Now, for the first time in her career, she'll have a chance to run a school that gives young women the same kind of opportunity.

Campbell was invited to visit Spelman last September to help the school plan the renovation of its arts facility, and the relationship grew from there.

"I was blown away," she said. ". . .I thought how phenomenal it is to be a black woman and come to a place where you are the heart and soul of the mission of that place."

With 2,135 students, Spelman boasts graduates including Children's Defense Fund founder Marian Wright Edelman, author Alice Walker and Marcelite J. Harris, the first African American female to become a U.S. Air Force general.

The college, which runs on a $105 million budget and has a $367 million endowment, charges $37,441 a year for tuition, fees and room and board, according to the college web site.

At Spelman, Campbell said she'll focus on increasing financial aid to attract the best students, bringing in more resources for teaching and research and developing the new arts facility.

The daughter of the late Philadelphia Common Pleas Court Judge Harvey Schmidt, Campbell grew up at 40th and Spring Garden streets in West Philadelphia and attended Henry C. Lea School before graduating summa cum laude from Girls High.

She entered Swarthmore in 1965, part of the first significant group of African American students - there were about 20 - to be admitted to the highly selective liberal arts college. The experience was hard, so hard that during a 2009 commencement address she gave at Swarthmore, she said she had left her own graduation "wearing a black arm band, a very large Afro" and vowing "never to return to the campus."

There were no black staff or faculty except for those who cleaned and served food, she said. White students were asked if they minded rooming with a black student.

"We were being treated as if we were guests allowed to stay there," she recalled.

Swarthmore kept reaching out to her after graduation, and she grew to admire its "deliberate steps" to become "an open and welcoming campus" to all students. She served on the college's board of managers for 12 years.

One of her sons, Garikai Campbell, graduated from Swarthmore and became a professor and administrator there before heading in 2013, to Morehouse College, an historically black men's school in Atlanta, as provost.

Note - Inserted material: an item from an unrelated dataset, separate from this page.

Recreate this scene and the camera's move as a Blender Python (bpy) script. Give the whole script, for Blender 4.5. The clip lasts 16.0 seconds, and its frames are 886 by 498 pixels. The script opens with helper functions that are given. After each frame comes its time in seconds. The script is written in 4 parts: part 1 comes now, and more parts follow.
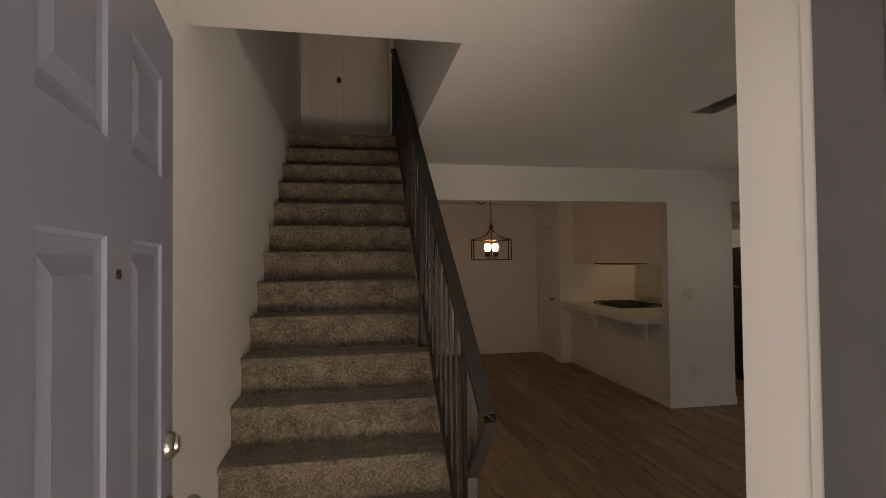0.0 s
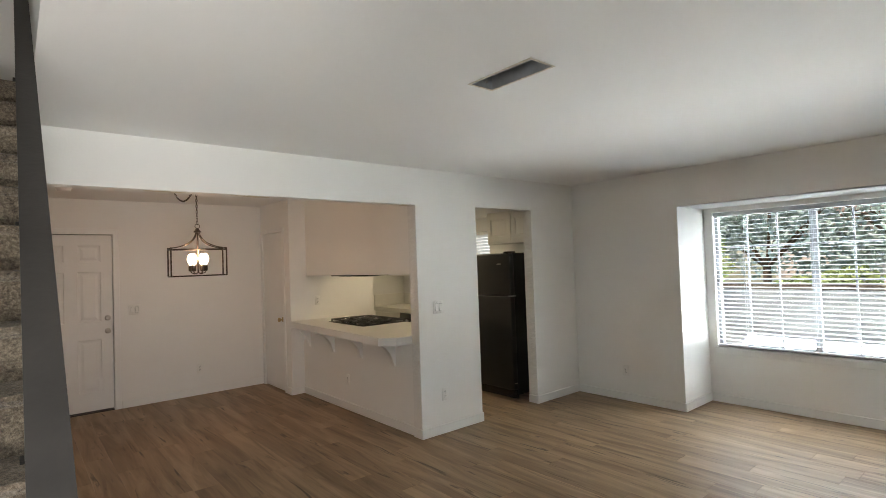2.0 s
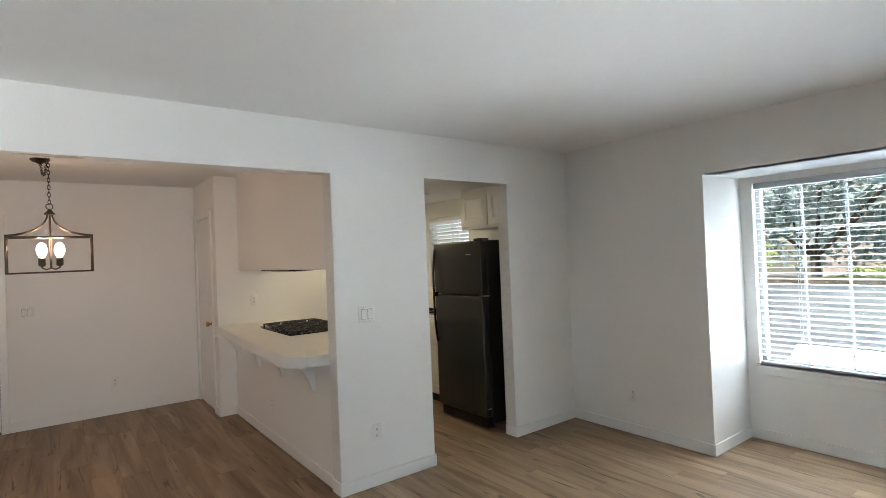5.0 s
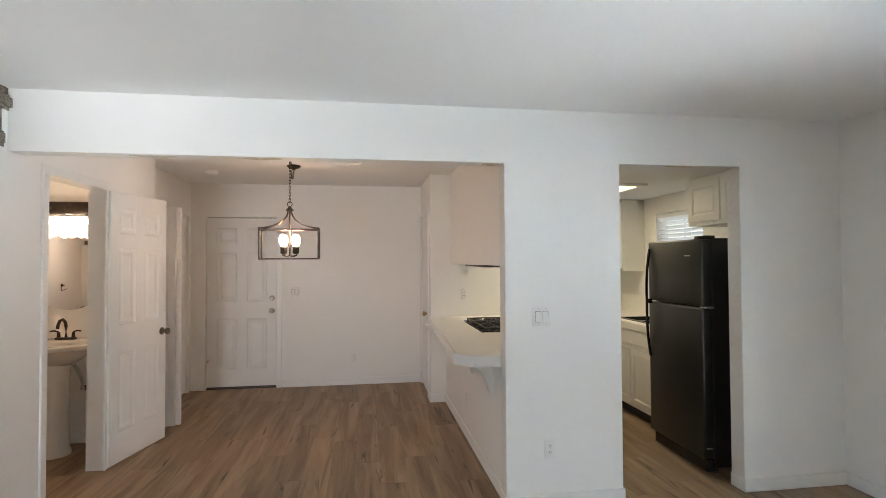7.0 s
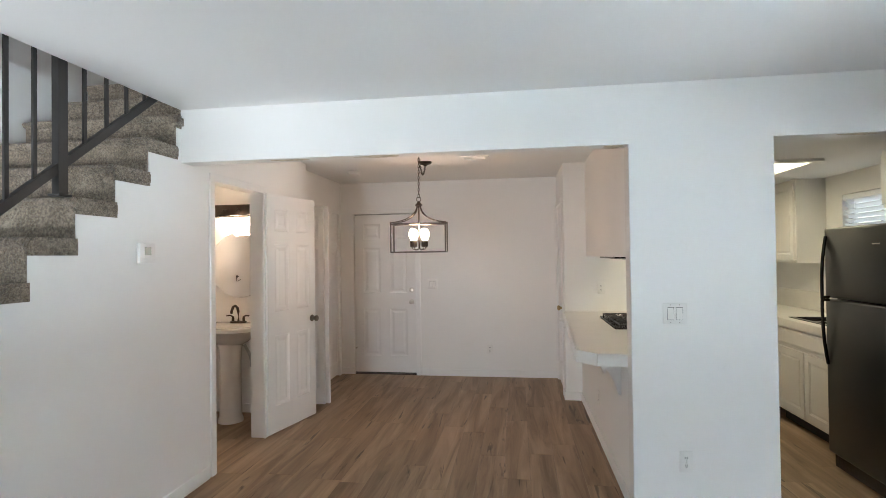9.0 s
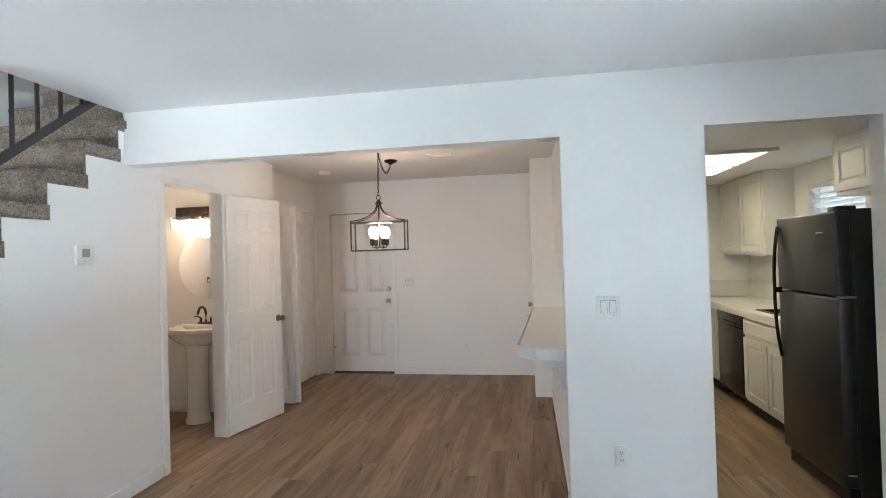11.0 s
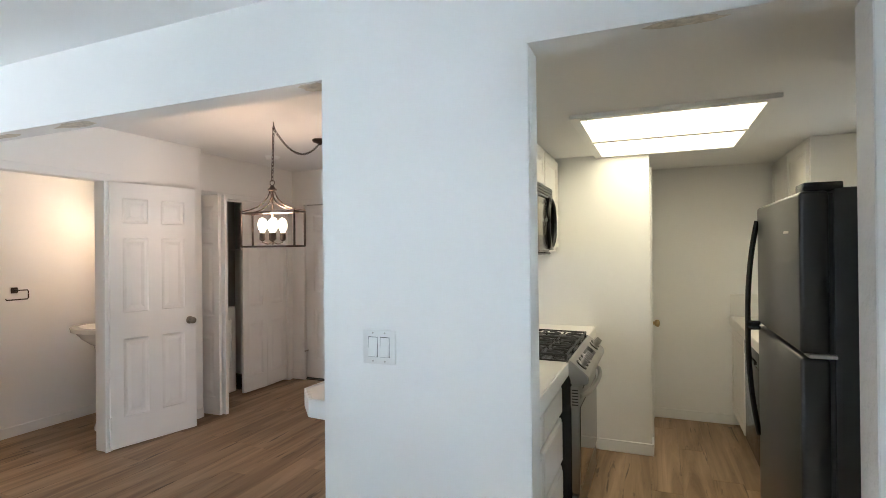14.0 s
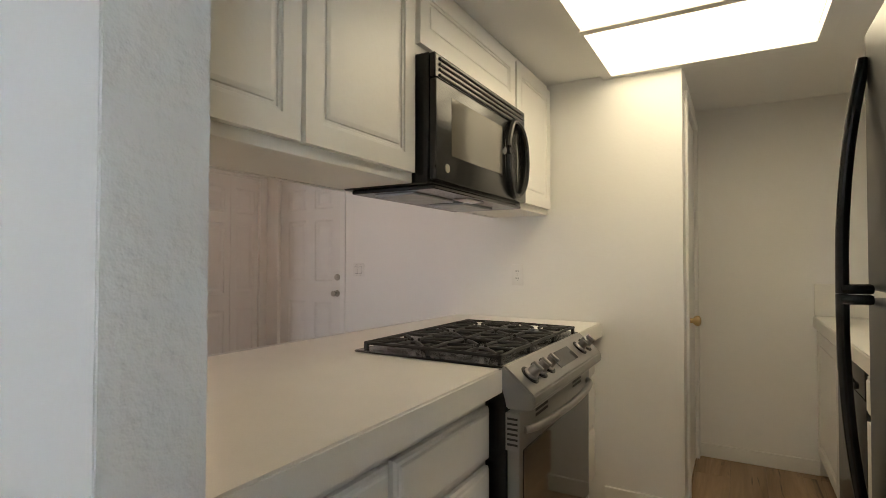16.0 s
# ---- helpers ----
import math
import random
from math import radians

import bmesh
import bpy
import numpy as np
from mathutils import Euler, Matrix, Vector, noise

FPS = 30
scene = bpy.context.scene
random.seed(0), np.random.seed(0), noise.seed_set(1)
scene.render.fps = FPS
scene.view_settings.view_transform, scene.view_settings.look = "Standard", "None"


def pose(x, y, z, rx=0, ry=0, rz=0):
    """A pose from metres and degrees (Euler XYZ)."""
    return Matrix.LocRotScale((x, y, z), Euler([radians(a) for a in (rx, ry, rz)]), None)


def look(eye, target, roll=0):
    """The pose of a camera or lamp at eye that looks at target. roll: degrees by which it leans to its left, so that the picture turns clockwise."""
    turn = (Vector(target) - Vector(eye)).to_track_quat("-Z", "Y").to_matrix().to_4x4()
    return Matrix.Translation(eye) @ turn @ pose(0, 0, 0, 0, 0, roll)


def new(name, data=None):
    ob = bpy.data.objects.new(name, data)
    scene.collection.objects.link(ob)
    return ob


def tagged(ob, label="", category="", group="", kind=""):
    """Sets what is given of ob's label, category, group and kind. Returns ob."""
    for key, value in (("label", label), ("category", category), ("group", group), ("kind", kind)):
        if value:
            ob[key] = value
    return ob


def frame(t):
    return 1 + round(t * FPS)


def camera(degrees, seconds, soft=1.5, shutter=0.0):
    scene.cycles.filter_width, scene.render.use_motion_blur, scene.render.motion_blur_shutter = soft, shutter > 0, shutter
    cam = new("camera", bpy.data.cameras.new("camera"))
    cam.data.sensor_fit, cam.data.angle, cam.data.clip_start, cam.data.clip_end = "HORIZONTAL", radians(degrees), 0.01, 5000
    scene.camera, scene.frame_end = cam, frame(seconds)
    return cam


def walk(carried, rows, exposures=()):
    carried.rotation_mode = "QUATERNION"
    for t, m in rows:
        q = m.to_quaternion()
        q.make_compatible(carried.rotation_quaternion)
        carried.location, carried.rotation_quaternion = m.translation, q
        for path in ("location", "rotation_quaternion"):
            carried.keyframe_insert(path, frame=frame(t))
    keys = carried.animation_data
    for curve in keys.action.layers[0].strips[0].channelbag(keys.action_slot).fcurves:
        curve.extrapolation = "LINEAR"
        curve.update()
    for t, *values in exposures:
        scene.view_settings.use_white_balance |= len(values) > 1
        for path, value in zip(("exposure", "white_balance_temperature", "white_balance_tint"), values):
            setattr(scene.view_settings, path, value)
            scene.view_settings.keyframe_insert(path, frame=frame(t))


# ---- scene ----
cam = camera(81.5, 16.0, soft=0.45)
PATH = [
    (0, (0.14, 0.201, 1.528), (0.487, 2.17, 1.574), -0.6),
    (0.5, (0.219, 0.55, 1.572), (0.764, 2.474, 1.617), -1.3),
    (1, (0.302, 0.826, 1.565), (1.064, 2.675, 1.617), -1.5),
    (1.5, (0.393, 1.121, 1.615), (1.411, 2.842, 1.659), -1.7),
    (2, (0.524, 1.286, 1.572), (1.809, 2.818, 1.627), -2.0),
    (2.5, (0.714, 1.472, 1.579), (2.223, 2.784, 1.618), -2.2),
    (3, (0.883, 1.646, 1.584), (2.521, 2.793, 1.609), -2.0),
    (3.2, (0.946, 1.713, 1.578), (2.607, 2.827, 1.603), -2.0),
    (5.3, (2.022, 1.928, 1.521), (3.091, 3.618, 1.547), -1.9),
    (5.5, (2.1, 1.968, 1.504), (3.077, 3.713, 1.53), -1.5),
    (6, (2.247, 2.018, 1.5), (2.969, 3.883, 1.533), -0.8),
    (6.5, (2.378, 1.971, 1.479), (2.874, 3.908, 1.53), -0.6),
    (7, (2.483, 1.956, 1.511), (2.783, 3.932, 1.557), -0.3),
    (7.5, (2.554, 1.973, 1.518), (2.69, 3.968, 1.555), -0.1),
    (8, (2.588, 1.955, 1.521), (2.531, 3.954, 1.558), -0.0),
    (8.5, (2.646, 1.994, 1.513), (2.43, 3.982, 1.54), -0.2),
    (8.7, (2.67, 2.006, 1.507), (2.405, 3.988, 1.534), -0.3),
    (10.8, (3.066, 2.06, 1.461), (2.74, 4.033, 1.488), -1.5),
    (11, (3.135, 2.086, 1.468), (2.809, 4.059, 1.495), -1.7),
    (11.5, (3.387, 2.156, 1.489), (3.059, 4.129, 1.519), -2.3),
    (12, (3.694, 2.343, 1.494), (3.329, 4.31, 1.504), -2.6),
    (12.5, (3.936, 2.563, 1.496), (3.466, 4.507, 1.496), -2.0),
    (13, (4.117, 2.824, 1.503), (3.533, 4.738, 1.498), -1.0),
    (13.5, (4.287, 3.136, 1.49), (3.603, 5.015, 1.486), -0.7),
    (14, (4.434, 3.459, 1.492), (3.667, 5.306, 1.498), -0.6),
    (14.5, (4.504, 3.781, 1.478), (3.695, 5.61, 1.487), -0.2),
    (15, (4.557, 4.107, 1.442), (3.72, 5.923, 1.461), -0.1),
    (15.5, (4.598, 4.463, 1.397), (3.705, 6.252, 1.425), -0.1),
    (16, (4.614, 4.735, 1.232), (3.622, 6.471, 1.276), 0.1),
]
walk(cam, [(t, look(eye, target, roll)) for t, eye, target, roll in PATH],
     exposures=[(0.0, -1.55, 9600, 25), (0.5, -0.43, 9600, 25), (1.0, 0.30, 8250, 17), (1.5, 0.58, 7650, 14), (2.2, 0.48, 7000, 9), (3.0, 0.28, 6450, 7), (5.5, 0.80, 6650, 10), (8.5, 1.08, 6250, 8), (11.0, 1.17, 5950, 6), (13.5, 1.17, 5950, 7), (15.0, 1.00, 6150, 9), (16.0, 0.76, 6550, 11)])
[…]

With a master's and doctorate from Syracuse University, Campbell began her career by building up the Studio Museum over 10 years, then went on to serve as the city's cultural affairs commissioner during Mayor Ed Koch's administration. She became dean of Tisch in 1991.

President Obama in 2009 appointed her as vice chair of the Committee on the Arts and Humanities, where her group researched and documented the importance of arts on improving learning in the public schools. The committee ran a pilot program in failing schools in eight cities and is about to expand to school districts in 10 to 15 states, she said.

"Our report gave us overwhelming evidence," she said, noting increases in reading, math and science scores, growth in attendance and a decline in disciplinary action.

Though heading to Atlanta, Campbell - who is married to George Campbell Jr., president emeritus of The Cooper Union for Advancement of Science and Art - said she has lots of incentive to visit Philadelphia often: Six grandchildren, a son, Sekou Campbell, a lawyer, and two daughters-in-law all live in the area.

And, of course, there's Girls High; her class will celebrate its 50th anniversary next month.